-- Start SUPPLIED DATA --
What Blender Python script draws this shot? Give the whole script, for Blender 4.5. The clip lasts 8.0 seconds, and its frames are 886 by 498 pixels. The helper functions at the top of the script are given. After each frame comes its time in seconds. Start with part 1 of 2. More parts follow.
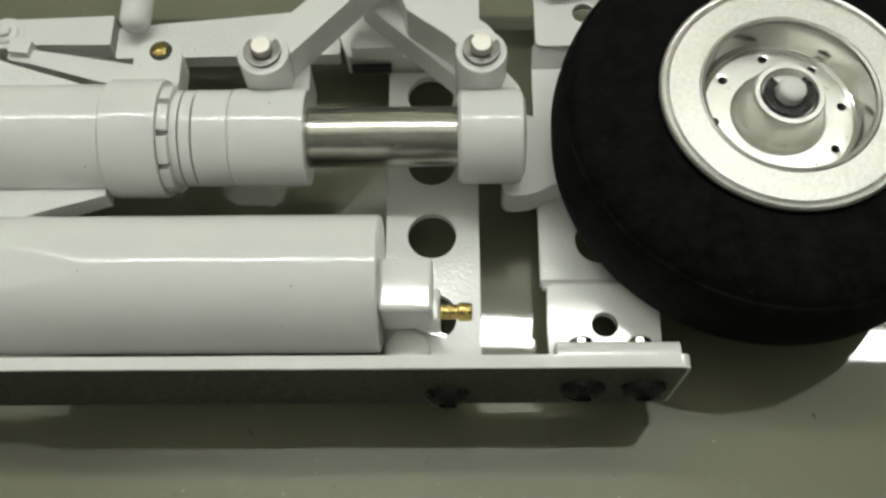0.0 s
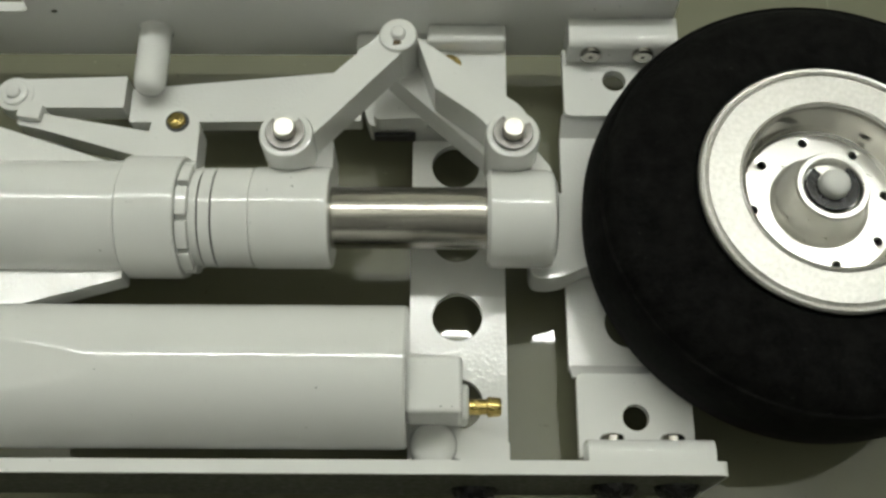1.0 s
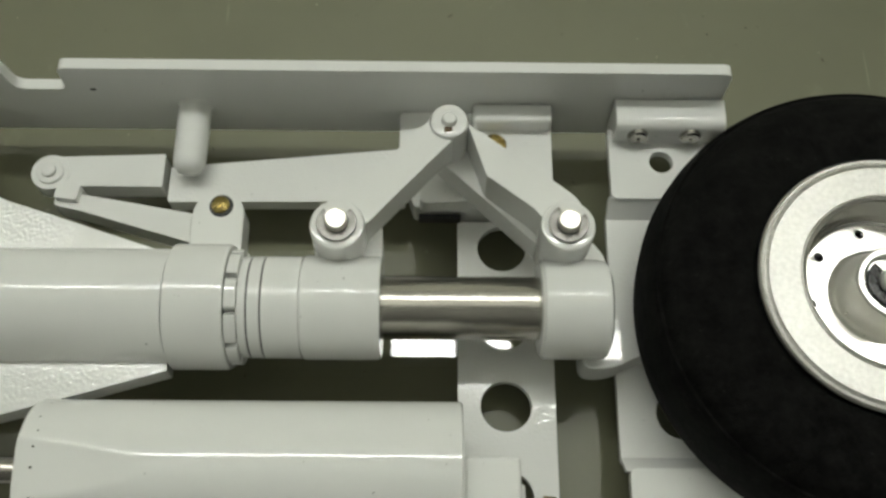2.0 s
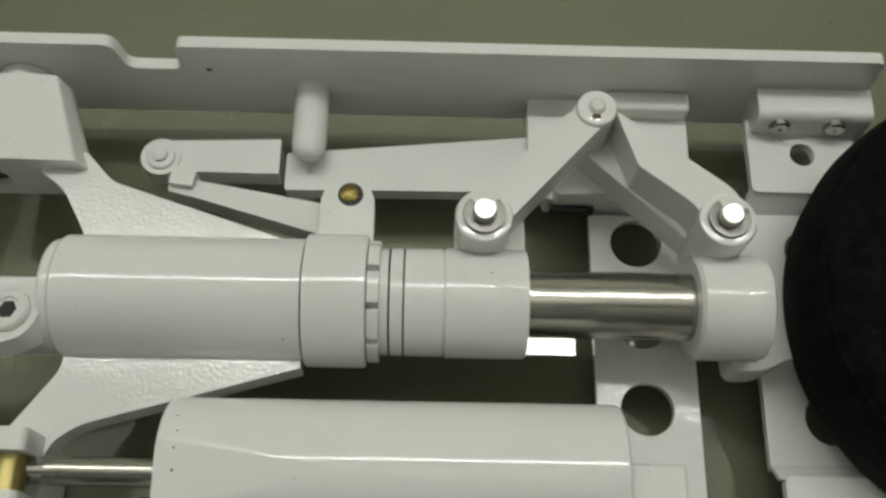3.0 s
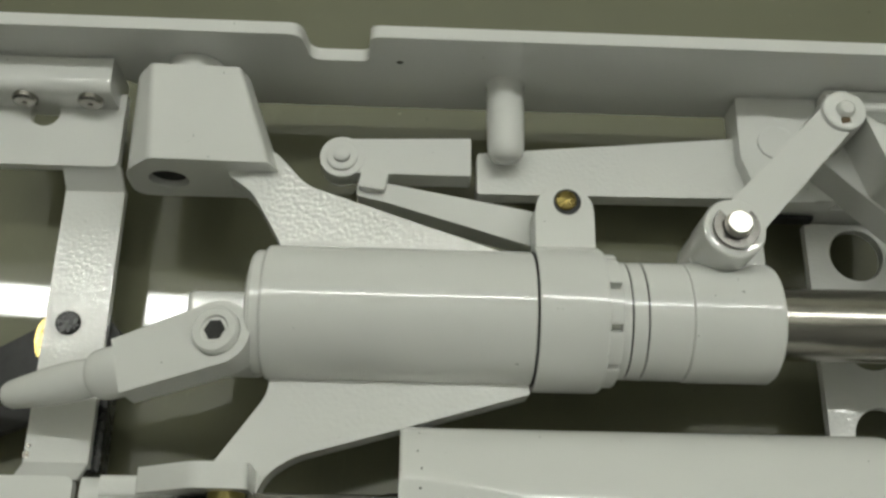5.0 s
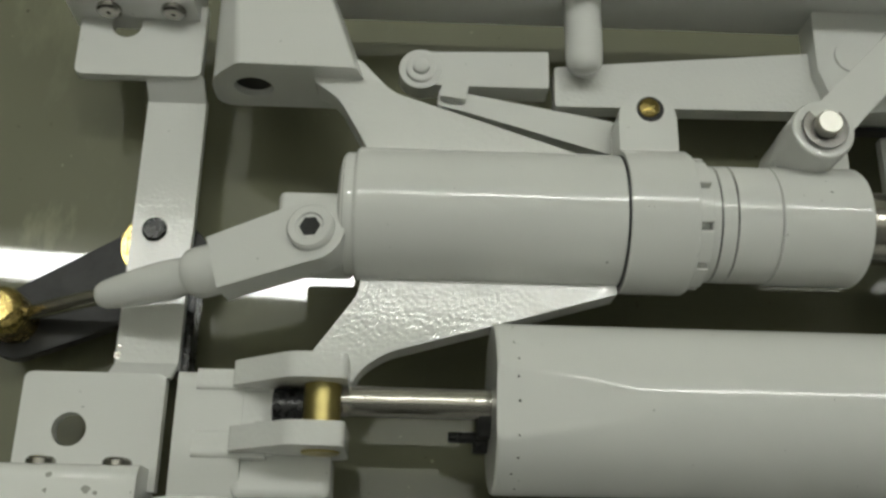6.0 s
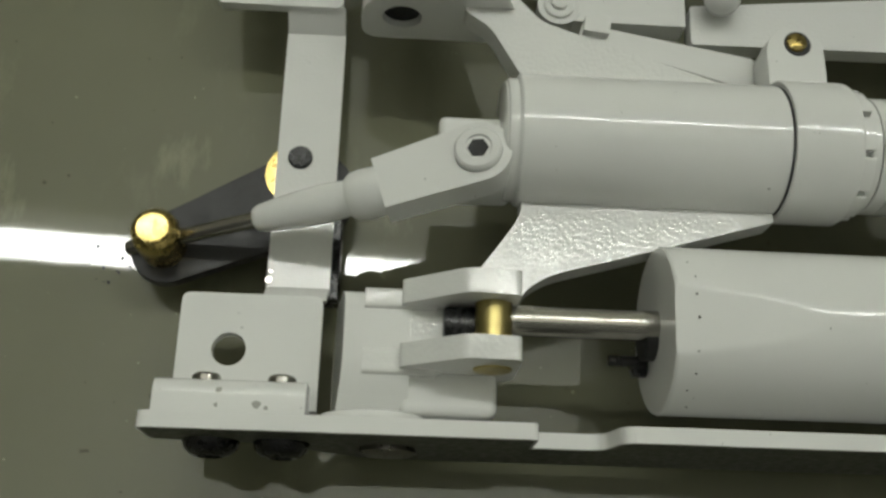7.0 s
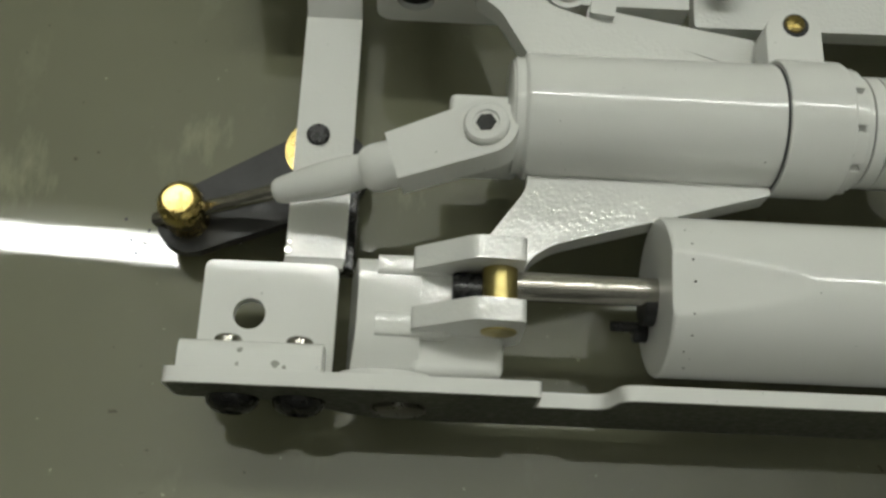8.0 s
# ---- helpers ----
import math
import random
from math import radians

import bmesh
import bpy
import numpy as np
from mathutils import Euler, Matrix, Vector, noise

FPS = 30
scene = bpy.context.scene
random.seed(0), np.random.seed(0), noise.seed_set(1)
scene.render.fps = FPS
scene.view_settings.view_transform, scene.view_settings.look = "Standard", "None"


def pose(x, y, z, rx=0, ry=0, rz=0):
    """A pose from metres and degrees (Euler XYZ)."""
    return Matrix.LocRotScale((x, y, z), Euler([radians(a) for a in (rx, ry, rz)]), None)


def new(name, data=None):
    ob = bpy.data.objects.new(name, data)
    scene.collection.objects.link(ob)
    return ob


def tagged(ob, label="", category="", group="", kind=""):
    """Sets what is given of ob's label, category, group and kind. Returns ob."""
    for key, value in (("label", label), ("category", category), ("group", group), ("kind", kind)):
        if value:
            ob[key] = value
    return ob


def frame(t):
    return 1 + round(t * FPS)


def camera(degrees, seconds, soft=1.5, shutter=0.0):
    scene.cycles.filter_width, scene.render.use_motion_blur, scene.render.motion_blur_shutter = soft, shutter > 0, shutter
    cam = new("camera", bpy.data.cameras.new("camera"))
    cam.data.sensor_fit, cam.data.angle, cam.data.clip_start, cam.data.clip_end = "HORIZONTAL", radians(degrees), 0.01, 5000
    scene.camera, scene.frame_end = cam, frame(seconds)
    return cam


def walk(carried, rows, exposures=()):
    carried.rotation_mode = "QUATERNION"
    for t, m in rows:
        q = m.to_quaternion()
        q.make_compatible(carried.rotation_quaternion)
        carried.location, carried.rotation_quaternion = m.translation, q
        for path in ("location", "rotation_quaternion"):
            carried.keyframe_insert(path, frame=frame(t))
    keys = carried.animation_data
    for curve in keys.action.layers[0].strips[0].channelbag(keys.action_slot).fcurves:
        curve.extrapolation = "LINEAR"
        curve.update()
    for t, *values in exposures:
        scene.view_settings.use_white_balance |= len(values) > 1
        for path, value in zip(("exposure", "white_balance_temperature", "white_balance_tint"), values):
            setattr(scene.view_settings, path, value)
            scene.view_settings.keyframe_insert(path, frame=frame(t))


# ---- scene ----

# ---- camera ----
cam = camera(47.5, 8.0, 2.7)
ROWS = [
    (0.0, 0.03778, -0.05127, 0.20021, 23.08, 0.71, -0.13),
    (0.5, 0.03798, -0.03409, 0.20770, 21.64, 0.31, 0.28),
    (1.0, 0.03110, -0.02807, 0.20257, 21.60, 0.14, 0.31),
    (1.2, 0.02522, -0.02374, 0.20602, 21.42, -0.12, 0.16),
    (2.3, 0.01148, -0.01254, 0.20167, 22.82, -0.82, 0.39),
    (2.5, 0.00350, -0.01245, 0.19704, 22.30, -0.96, 0.83),
    (3.0, -0.01021, -0.00966, 0.19410, 22.19, -1.34, 0.72),
    (3.5, -0.01789, -0.00611, 0.18110, 21.79, -1.85, 0.38),
    (4.0, -0.02147, 0.00030, 0.17248, 20.38, -2.37, -0.09),
    (4.5, -0.03524, 0.00052, 0.18021, 21.21, -2.31, 0.33),
    (4.7, -0.04540, 0.00138, 0.17986, 21.15, -2.62, 0.60),
    (5.8, -0.06046, -0.00644, 0.17765, 20.96, -2.34, 0.81),
    (6.0, -0.06601, -0.01137, 0.17616, 19.80, -2.14, 1.01),
    (6.5, -0.08033, -0.01831, 0.17451, 19.14, -2.42, 1.02),
    (7.0, -0.09421, -0.02331, 0.17207, 19.49, -3.11, 1.47),
    (7.5, -0.10326, -0.02547, 0.16916, 19.55, -2.75, 2.20),
    (8.0, -0.09235, -0.03101, 0.17824, 19.51, -2.04, 2.09),
]
walk(cam, [(t, pose(x, y, z, a, b, c)) for t, x, y, z, a, b, c in ROWS],
     [(0.0, -1.50), (1.0, -1.64), (2.5, -1.70), (3.5, -1.86), (4.5, -1.84), (6.0, -2.08), (7.0, -1.94), (8.0, -1.88)])

# ---- world and lights ----
LAMP_Z, LAMP_Y, LAMP_TURN = 1.0, 0.358, -2.6      # bench lamp over the table
world = bpy.data.worlds.new("room_air")
scene.world = world
world.use_nodes = True
world.node_tree.nodes["Background"].inputs[0].default_value = (0.5, 0.52, 0.45, 1)
world.node_tree.nodes["Background"].inputs[1].default_value = 0.2


# ---- materials ----
def material(name):
    m = bpy.data.materials.new(name)
    m.use_nodes = True
    nt = m.node_tree
    return m, nt, nt.nodes["Principled BSDF"]


def noise_node(nt, scale, detail=3.0, rough=0.5, stretch=None):
    tc = nt.nodes.new("ShaderNodeTexCoord")
    n = nt.nodes.new("ShaderNodeTexNoise")
    n.inputs["Scale"].default_value = scale
    n.inputs["Detail"].default_value = detail
    n.inputs["Roughness"].default_value = rough
    if stretch:
        mp = nt.nodes.new("ShaderNodeMapping")
        mp.inputs["Scale"].default_value = stretch
        nt.links.new(tc.outputs["Object"], mp.inputs["Vector"])
        nt.links.new(mp.outputs["Vector"], n.inputs["Vector"])
    else:
        nt.links.new(tc.outputs["Object"], n.inputs["Vector"])
    return n.outputs["Fac"]


def ramp(nt, fac, stops):
    r = nt.nodes.new("ShaderNodeValToRGB")
    els = r.color_ramp.elements
    while len(els) < len(stops):
        els.new(0.5)
    for e, (p, c) in zip(els, stops):
        e.position = p
        e.color = (*c, 1) if isinstance(c, tuple) else (c, c, c, 1)
    nt.links.new(fac, r.inputs["Fac"])
    return r.outputs["Color"]


def bump(nt, bsdf, facs):
    last = None
    for fac, dist, strength in facs:
        b = nt.nodes.new("ShaderNodeBump")
        b.inputs["Strength"].default_value = strength
        b.inputs["Distance"].default_value = dist
        nt.links.new(fac, b.inputs["Height"])
        if last:
            nt.links.new(last, b.inputs["Normal"])
        last = b.outputs["Normal"]
    nt.links.new(last, bsdf.inputs["Normal"])


def mix_multiply(nt, a, b):
    m = nt.nodes.new("ShaderNodeMix")
    m.data_type, m.blend_type = "RGBA", "MULTIPLY"
    m.inputs[0].default_value = 1.0
    nt.links.new(a, m.inputs[6])
    nt.links.new(b, m.inputs[7])
    return m.outputs[2]


def make_paint(name, base, height, grain, detail, rough=0.06, wave=0.02):
    """Gloss paint; height: how far its orange peel stands up, in metres."""
    m, nt, p = material(name)
    broad = ramp(nt, noise_node(nt, 60, 4), [(0.3, tuple(0.975 * c for c in base)), (0.7, base)])
    specks = ramp(nt, noise_node(nt, 900, 2), [(0.22, 0.4), (0.24, 1.0)])
    nt.links.new(mix_multiply(nt, broad, specks), p.inputs["Base Color"])
    nt.links.new(ramp(nt, noise_node(nt, 120, 4), [(0.3, rough - 0.02), (0.75, rough + 0.05)]), p.inputs["Roughness"])
    p.inputs["Specular IOR Level"].default_value = 0.5
    bump(nt, p, [(noise_node(nt, grain, detail, 0.5), height, 1.0), (noise_node(nt, 160, 2), 0.0004, wave)])
    return m


paint = make_paint("white_gloss_paint", (0.78, 0.785, 0.765), 0.0000055, 1500, 0.5, 0.05)
paint_coarse = make_paint("white_coarse_paint", (0.78, 0.785, 0.765), 0.000085, 1350, 0.2, 0.05, 0.05)
paint_rough = make_paint("white_orange_peel_paint", (0.78, 0.785, 0.765), 0.000042, 1350, 0.2, 0.045, 0.05)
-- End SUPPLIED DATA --
# [WRITTEN REQUEST]
Can you repeat, word for word, every line above from the one containing "import bmesh" down to the one containing "pose from metres", including both?

# [RESPONSE]
import bmesh
import bpy
import numpy as np
from mathutils import Euler, Matrix, Vector, noise

FPS = 30
scene = bpy.context.scene
random.seed(0), np.random.seed(0), noise.seed_set(1)
scene.render.fps = FPS
scene.view_settings.view_transform, scene.view_settings.look = "Standard", "None"


def pose(x, y, z, rx=0, ry=0, rz=0):
    """A pose from metres and degrees (Euler XYZ)."""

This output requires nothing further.